In September 2002, the A-O division began asking the Department of Foreign Affairs and International Trade (DFAIT) to help them secure the ability to travel to Syria to interrogate Almalki themselves, or at least direct how he would be interrogated by Syrians. When DFAIT officer Jonathan Solomon demanded to know whether they would be clear not to use torture, since it had already been used against Ahmed el-Maati, A-O Division officers "got awkward" and Cabana claimed that it was possible that el-Maati had just been lying about Syria using torture. Also in September, as Arar was en route to New York from Switzerland, Project A-O officers faxed a memo to Americans which involved a number of "false claims" about Arar, stating that he and his wife were "Islamic
Extremist individuals suspected of being linked to the Al Qaeda
terrorist movement". Arar was subsequently arrested and deported to Syria where he was tortured for ten months before being found innocent of any wrongdoing.

The project also sent officers to Pakistan in 2005, after it was announced that Khadr's son Abdullah had been arrested. Abdullah stated that when he was about 14 years old, his father had purchased two pairs of walkie talkies from Almalki, although his lawyers later argued the statement had been made due to his mistreatment by Pakistani officials.

==Members==
Toronto Members

| Name | Subdivision | Role | Later work |
|---|---|---|---|
| Scott Mills | Ontario Provincial Police | One of the first members in September 2001, leading investigation into el-Maati. Assumed to have questioned him on November 11, 2001. |  |

Ottawa Members

| Name | Subdivision | Role | Later work |
|---|---|---|---|
| Cpl. Randy Buffam | RCMP | Interviewed Arar in January 2002, later refused to speak with journalist Mike Trickey at the Ottawa Citizen. |  |
| Insp. Michel Cabana | RCPM, first leader of Project A-O | Oversaw Project A-O from October 5, 2001 through February 4, 2003. | Was promoted to Superintendent upon completing project. |
| SSgt. Patrick Callaghan | Ottawa Police Service, Project A-O | Flew to Washington in May 2002 to brief FBI about Canadian targets. |  |
| Warren Coons | RCMP, second leader of Project A-O | Took over following Cabana's departure in February 2003 |  |
| Kevin Corcoran | Ottawa Police Service | Flew to Washington in May 2002 to brief FBI about Canadian targets. |  |
| Cpl. Rick Flewelling | RCMP, National Security Investigations | Supervised the actions of Project A-O, spoke to the FBI immediately prior to Arar's deportation | Promoted to Sergeant in April 2005. |
| Cpl.
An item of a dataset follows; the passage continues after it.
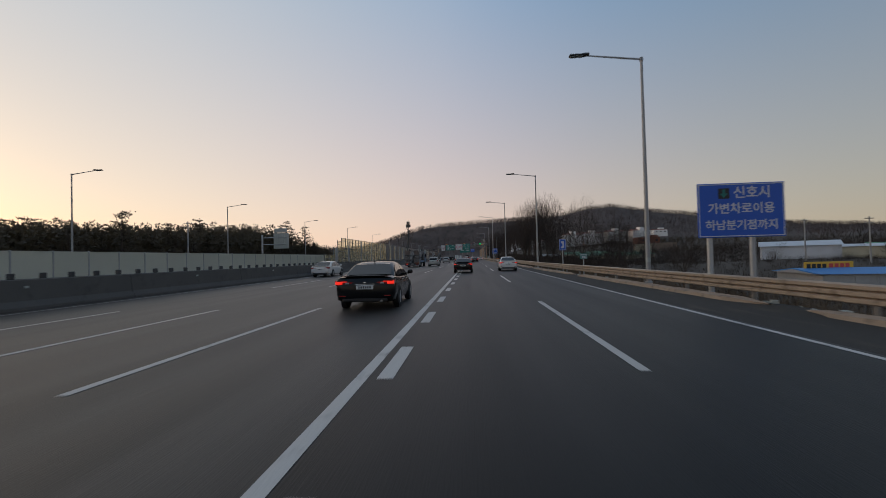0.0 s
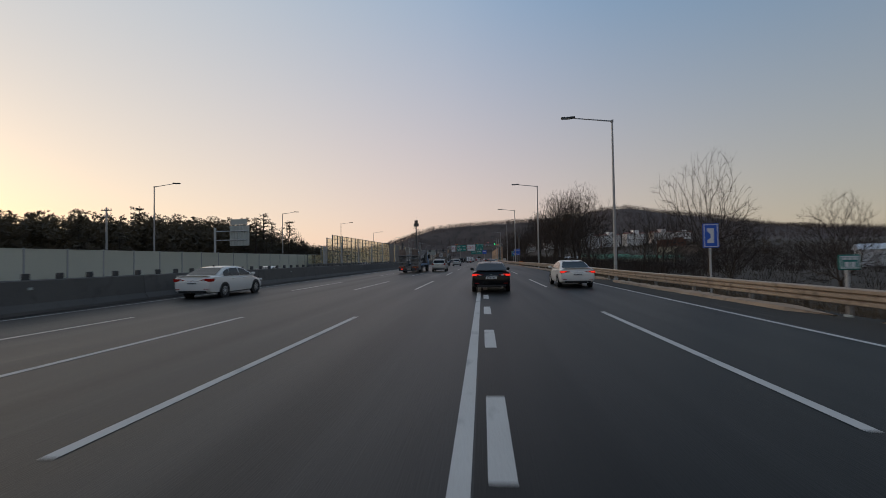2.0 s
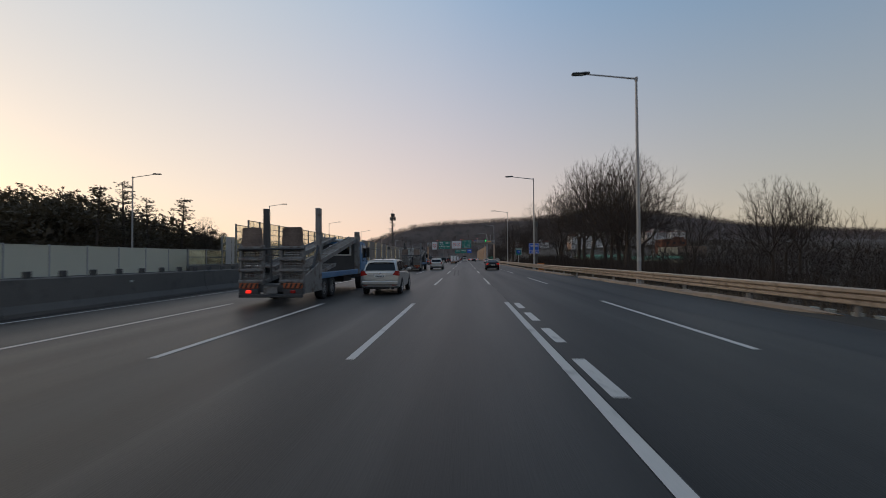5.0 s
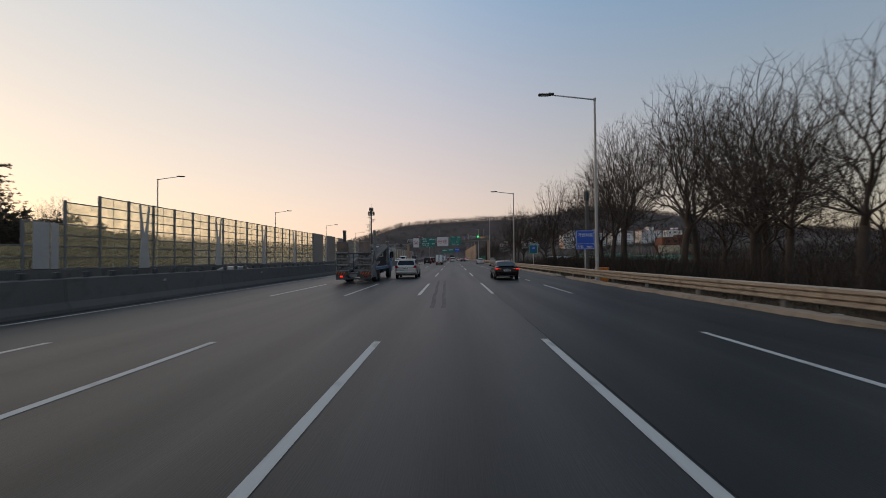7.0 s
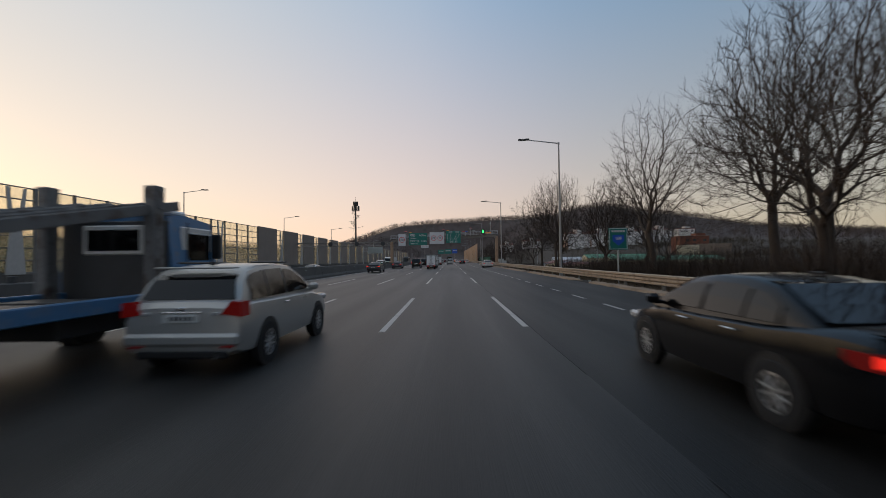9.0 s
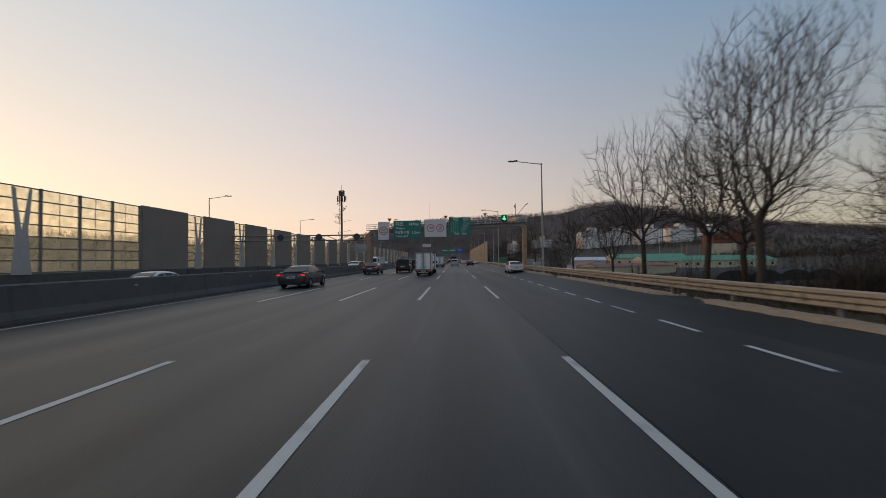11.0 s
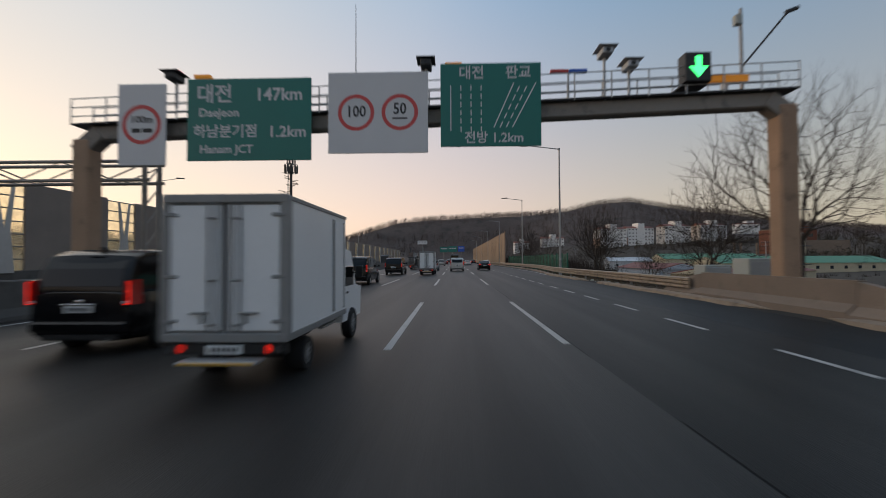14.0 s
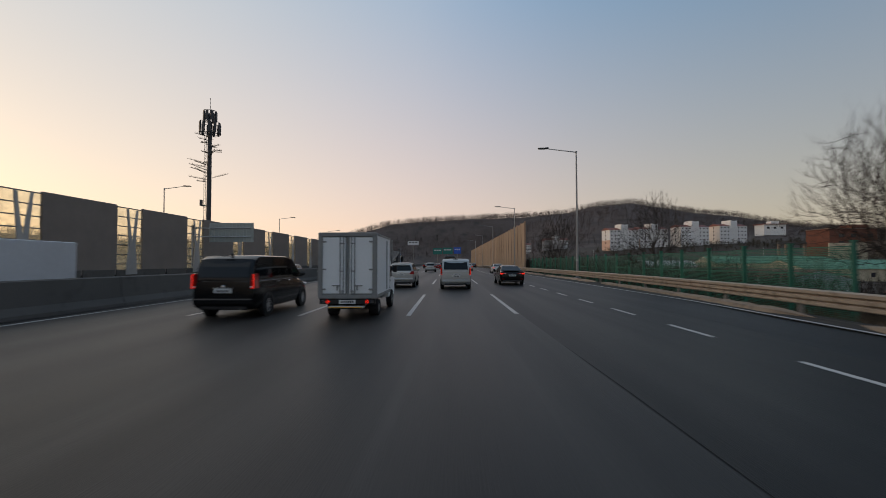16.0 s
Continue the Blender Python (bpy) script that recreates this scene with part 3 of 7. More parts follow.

Robert LeMay |  | Assigned to investigate Arar after the Mango's lunch. |  |
| Sgt. Rock Fillion | Gatineau police | Assigned to investigate Arar after the Mango's lunch. |  |

==Fallout==
After it was discovered that Canadian authorities had been complicit in the rendition and torture of an innocent Canadian, a Royal Commission was formed to investigate. Project A-O figured prominently in the explanation of Canada's anti-terrorism investigations, while attorney Don Bayne unsuccessfully argued that since the RCMP couldn't disclose full information due to national security concerns, it therefore shouldn't have to disclose any information about the project.

The Commission determined that the Project A-O officers "lacked experience
and training in conducting national security investigations".